Every line of the material is to be quoted verbatim, minus the pictures.

==== RECORDS SUPPLIED

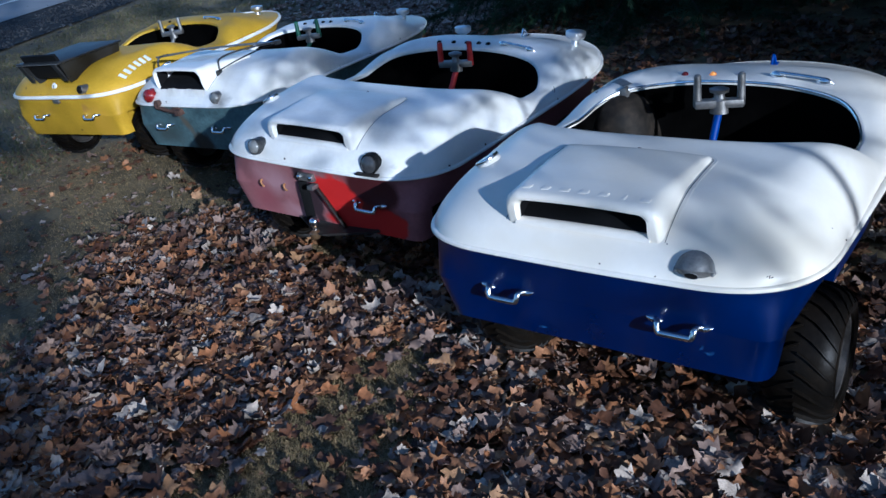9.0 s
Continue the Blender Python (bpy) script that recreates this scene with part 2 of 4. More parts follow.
def smooth_path(pts, steps=6):
    p = [Vector(q) for q in pts]
    p = [p[0] * 2 - p[1]] + p + [p[-1] * 2 - p[-2]]
    out = []
    for a, b, c, d in zip(p, p[1:], p[2:], p[3:]):
        for k in range(steps):
            t = k / steps
            out.append(0.5 * (2 * b + (c - a) * t + (2 * a - 5 * b + 4 * c - d) * t * t + (3 * b - a - 3 * c + d) * t ** 3))
    return out + [p[-2]]


def tube(pts, radius, n=10, caps=True, closed=False):
    """A round bar along points; radius may be a list."""
    pts = [Vector(p) for p in pts]
    rad = radius if isinstance(radius, (list, tuple)) else [radius] * len(pts)
    up, rings = None, []
    for i, p in enumerate(pts):
        a, b = (pts[i - 1], pts[(i + 1) % len(pts)]) if closed else (pts[max(i - 1, 0)], pts[min(i + 1, len(pts) - 1)])
        d = (b - a).normalized()
        if up is None:
            up = Vector((0, 0, 1)) if abs(d.z) < 0.9 else Vector((1, 0, 0))
        side = d.cross(up).normalized()
        up = side.cross(d).normalized()
        rings.append([p + rad[i] * (math.cos(2 * math.pi * k / n) * side + math.sin(2 * math.pi * k / n) * up) for k in range(n)])
    if closed:
        rings.append(rings[0])
    return loft(rings, True, (caps and not closed, caps and not closed))


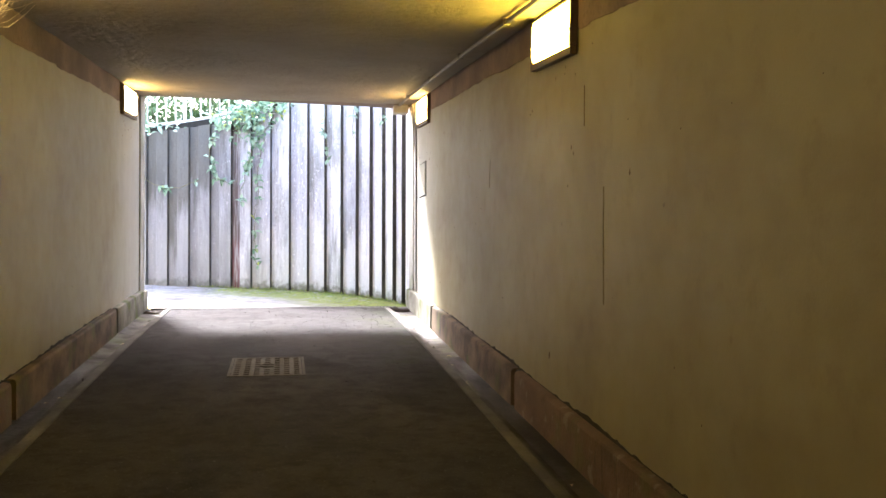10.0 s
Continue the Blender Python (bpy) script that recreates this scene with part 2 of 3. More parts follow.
    if red:
        local = k.t.nodes.new("ShaderNodeSeparateXYZ")
        k.put(local.inputs[0], k.t.nodes.new("ShaderNodeTexCoord").outputs["Object"])
        wob = k.math("ADD", local.outputs[0], k.math("MULTIPLY", k.math("SUBTRACT", k.noise(9, 4, (1, 1, 0.2)), 0.5), 0.09))
        m = k.math("MULTIPLY", k.band(wob, -0.24, -0.2), k.math("SUBTRACT", 1.0, k.band(wob, -0.05, 0.0)))
        low = k.math("SUBTRACT", 1.0, k.band(k.math("ADD", local.outputs[2], k.math("MULTIPLY", k.noise(3, 3), 0.8)), 0.75, 1.75))
        m = k.math("MULTIPLY", m, k.math("MULTIPLY_ADD", k.band(k.noise(16, 4, (2, 2, 0.12), 0.6, (6, 1, 2)), 0.36, 0.6), 0.75, 0.25))
        c = k.mix(k.math("MULTIPLY", m, 0.9), c, k.mix(low, (0.085, 0.055, 0.052), (0.14, 0.014, 0.018)))
    return k.colour(c).bump(k.math("ADD", k.noise(30, 4), k.math("MULTIPLY", k.noise(5, 4, (2, 2, 0.3)), 1.2)), 0.5, 0.008).m


def plain(name, colour, rough=0.6, metal=0.0, scale=18.0, spread=0.25, bump=0.15, local=False):
    k = Mat(name, rough, metal, local)
    dark = tuple(v * (1 - spread) for v in colour)
    c = k.mix(k.band(k.noise(scale, 4), 0.3, 0.7), dark, colour)
    return k.colour(c).bump(k.noise(scale * 4, 3), bump, 0.003).m


def glowing(name, colour, strength):
    k = Mat(name, 0.35)
    k.colour((0.8, 0.78, 0.7))
    k.b.inputs["Emission Color"].default_value = (*colour, 1)
    k.b.inputs["Emission Strength"].default_value = strength
    return k.m


def leaf_material(name, a, b, c2):
    k = Mat(name, 0.45)
    isl = k.t.nodes.new("ShaderNodeNewGeometry").outputs["Random Per Island"]
    c = k.mix(k.band(isl, 0.0, 0.7), a, b)
    c = k.mix(k.band(isl, 0.95, 0.96), c, c2)
    k.colour(c)
    k.b.inputs["Subsurface Weight"].default_value = 0.0
    return k.m


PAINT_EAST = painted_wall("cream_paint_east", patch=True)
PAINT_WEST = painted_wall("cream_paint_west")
BARE = concrete("bare_wall_top", (0.105, 0.073, 0.054), (0.23, 0.16, 0.12), scale=1.9)
CEILING = ceiling_concrete()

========

**RESULT BELOW**
9.0 s
Continue the Blender Python (bpy) script that recreates this scene with part 2 of 4. More parts follow.
def smooth_path(pts, steps=6):
    p = [Vector(q) for q in pts]
    p = [p[0] * 2 - p[1]] + p + [p[-1] * 2 - p[-2]]
    out = []
    for a, b, c, d in zip(p, p[1:], p[2:], p[3:]):
        for k in range(steps):
            t = k / steps
            out.append(0.5 * (2 * b + (c - a) * t + (2 * a - 5 * b + 4 * c - d) * t * t + (3 * b - a - 3 * c + d) * t ** 3))
    return out + [p[-2]]


def tube(pts, radius, n=10, caps=True, closed=False):
    """A round bar along points; radius may be a list."""
    pts = [Vector(p) for p in pts]
    rad = radius if isinstance(radius, (list, tuple)) else [radius] * len(pts)
    up, rings = None, []
    for i, p in enumerate(pts):
        a, b = (pts[i - 1], pts[(i + 1) % len(pts)]) if closed else (pts[max(i - 1, 0)], pts[min(i + 1, len(pts) - 1)])
        d = (b - a).normalized()
        if up is None:
            up = Vector((0, 0, 1)) if abs(d.z) < 0.9 else Vector((1, 0, 0))
        side = d.cross(up).normalized()
        up = side.cross(d).normalized()
        rings.append([p + rad[i] * (math.cos(2 * math.pi * k / n) * side + math.sin(2 * math.pi * k / n) * up) for k in range(n)])
    if closed:
        rings.append(rings[0])
    return loft(rings, True, (caps and not closed, caps and not closed))


10.0 s
Continue the Blender Python (bpy) script that recreates this scene with part 2 of 3. More parts follow.
    if red:
        local = k.t.nodes.new("ShaderNodeSeparateXYZ")
        k.put(local.inputs[0], k.t.nodes.new("ShaderNodeTexCoord").outputs["Object"])
        wob = k.math("ADD", local.outputs[0], k.math("MULTIPLY", k.math("SUBTRACT", k.noise(9, 4, (1, 1, 0.2)), 0.5), 0.09))
        m = k.math("MULTIPLY", k.band(wob, -0.24, -0.2), k.math("SUBTRACT", 1.0, k.band(wob, -0.05, 0.0)))
        low = k.math("SUBTRACT", 1.0, k.band(k.math("ADD", local.outputs[2], k.math("MULTIPLY", k.noise(3, 3), 0.8)), 0.75, 1.75))
        m = k.math("MULTIPLY", m, k.math("MULTIPLY_ADD", k.band(k.noise(16, 4, (2, 2, 0.12), 0.6, (6, 1, 2)), 0.36, 0.6), 0.75, 0.25))
        c = k.mix(k.math("MULTIPLY", m, 0.9), c, k.mix(low, (0.085, 0.055, 0.052), (0.14, 0.014, 0.018)))
    return k.colour(c).bump(k.math("ADD", k.noise(30, 4), k.math("MULTIPLY", k.noise(5, 4, (2, 2, 0.3)), 1.2)), 0.5, 0.008).m


def plain(name, colour, rough=0.6, metal=0.0, scale=18.0, spread=0.25, bump=0.15, local=False):
    k = Mat(name, rough, metal, local)
    dark = tuple(v * (1 - spread) for v in colour)
    c = k.mix(k.band(k.noise(scale, 4), 0.3, 0.7), dark, colour)
    return k.colour(c).bump(k.noise(scale * 4, 3), bump, 0.003).m


def glowing(name, colour, strength):
    k = Mat(name, 0.35)
    k.colour((0.8, 0.78, 0.7))
    k.b.inputs["Emission Color"].default_value = (*colour, 1)
    k.b.inputs["Emission Strength"].default_value = strength
    return k.m


def leaf_material(name, a, b, c2):
    k = Mat(name, 0.45)
    isl = k.t.nodes.new("ShaderNodeNewGeometry").outputs["Random Per Island"]
    c = k.mix(k.band(isl, 0.0, 0.7), a, b)
    c = k.mix(k.band(isl, 0.95, 0.96), c, c2)
    k.colour(c)
    k.b.inputs["Subsurface Weight"].default_value = 0.0
    return k.m


PAINT_EAST = painted_wall("cream_paint_east", patch=True)
PAINT_WEST = painted_wall("cream_paint_west")
BARE = concrete("bare_wall_top", (0.105, 0.073, 0.054), (0.23, 0.16, 0.12), scale=1.9)
CEILING = ceiling_concrete()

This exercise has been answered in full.